The day before was spent with local friends, walking through Inwood, hanging out at Darling Cafe with the many blinking souls happy to be outside, with their little children in tow, wearing such combos as tutus, striped stocking, polka dot rain coats and little blue wellies or golden waterproof shoes, all of us happily drinking fancy things like cinnamon roiboos tea and soy lattes.  We walked close to the park but not inside because not allowed.  We took photos of downed trees, everyone smiling at each other, knowing how lucky we all were to be alive and so comfortable.  The evening was spent in Riverdale watching a silly movie and eating pizza with another friend who kindly picked me up and drop me off in his now-much-desired-yet-not-usually-considered-necessary-in-NYC: car.

However, there is still the sense of the devastation downtown, the photos of the ravages of the fires and flooding, knowing the grinding frustration of so many and seeing the weird subway map for tomorrow. Blessings, first of all for the MTA for getting any of the subway up and running this fast given the fact the Entire system was flooded.  But this map, with downtown invisible can only remind many of us of 9/11, and the sense of injury.  This time a hurricane, which you can't blame personally (thank God/dess for that) but the sense of devastation nonetheless.  And Gov. Cuomo saying - wisely - that we have to learn from this storm because there will be more like it, we are vulnerable now.  Yes, Virginia, there is a climate change.

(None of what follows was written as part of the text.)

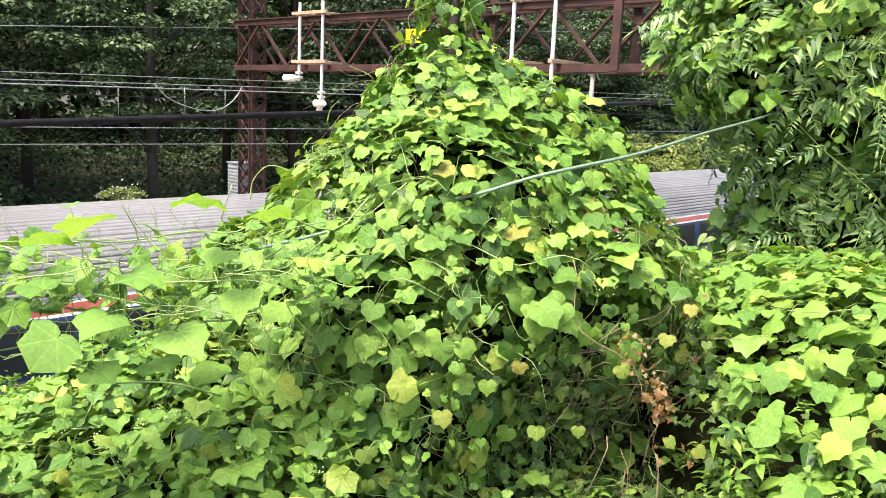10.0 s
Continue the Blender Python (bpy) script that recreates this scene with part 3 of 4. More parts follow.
def build_gantry():
    g = thing("catenary_gantry", "rusted riveted steel lattice portal over the tracks", "gantry", at=TRACK @ Matrix.Translation((GS, 0, 0)))
    top, bot, far, near, w = 3.86, 2.53, 22.9, 4.2, 0.62

    def lattice_post(p, z0, z1):
        ob = new("lattice_post")
        ob.parent = g
        hw = 0.28
        for x in (-hw, hw):
            for y in (-hw, hw):
                bm = bmesh.new()
                beam((x, p + y, z0), (x, p + y, z1), 0.1, 0.02, bm)
                beam((x - math.copysign(0.045, x), p + y, z0), (x - math.copysign(0.045, x), p + y, z1), 0.02, 0.1, bm)
                part("corner_angle", bm, M_RUST, ob)
        step, z, k = 0.52, z0, 0
        while z + step < z1:
            a, b = (-hw, hw) if k % 2 else (hw, -hw)
            for q in (-hw - 0.01, hw + 0.01):
                part("lacing_bar", beam((a, p + q, z), (b, p + q, z + step), 0.055, 0.012), M_RUST, ob)
                part("lacing_bar", beam((b, p + q, z), (a, p + q, z + step), 0.055, 0.012), M_RUST, ob)
                part("lacing_bar", beam((q, p + a, z), (q, p + b, z + step), 0.012, 0.055), M_RUST, ob)
                part("lacing_bar", beam((q, p + b, z), (q, p + a, z + step), 0.012, 0.055), M_RUST, ob)
            z, k = z + step, k + 1
        part("base_plate", block(1.0, 1.0, 0.12, (0, p, z0), 0.02), M_RUST, ob)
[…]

Hurricane Sandy seeming to be fulfilling Jung's prophecy that whatever you repress comes back to you as fate.  Climate change not discussed during this election because we need "jobs" aka dirty energy aka climate change issues a luxury item we can't address.  Then along comes Sandy to say: not so fast.  I'm here, I'm pissed off and I'm not Going Anywhere.

Like all disasters involving high winds and tides, it cleans out the cobwebs of denial of so much, offers openings desired and profoundly not desired.  Loss of people and place, rearrangement of literal and spiritual and emotional furniture.

Prayers and blessings to those of you who have had horrendous losses and to those of you who have found new joys and rest.  We're all here and Sandy has reminded us that we are lucky to be so, this gift of life is nothing to take for granted and none of us really owns - well - anything.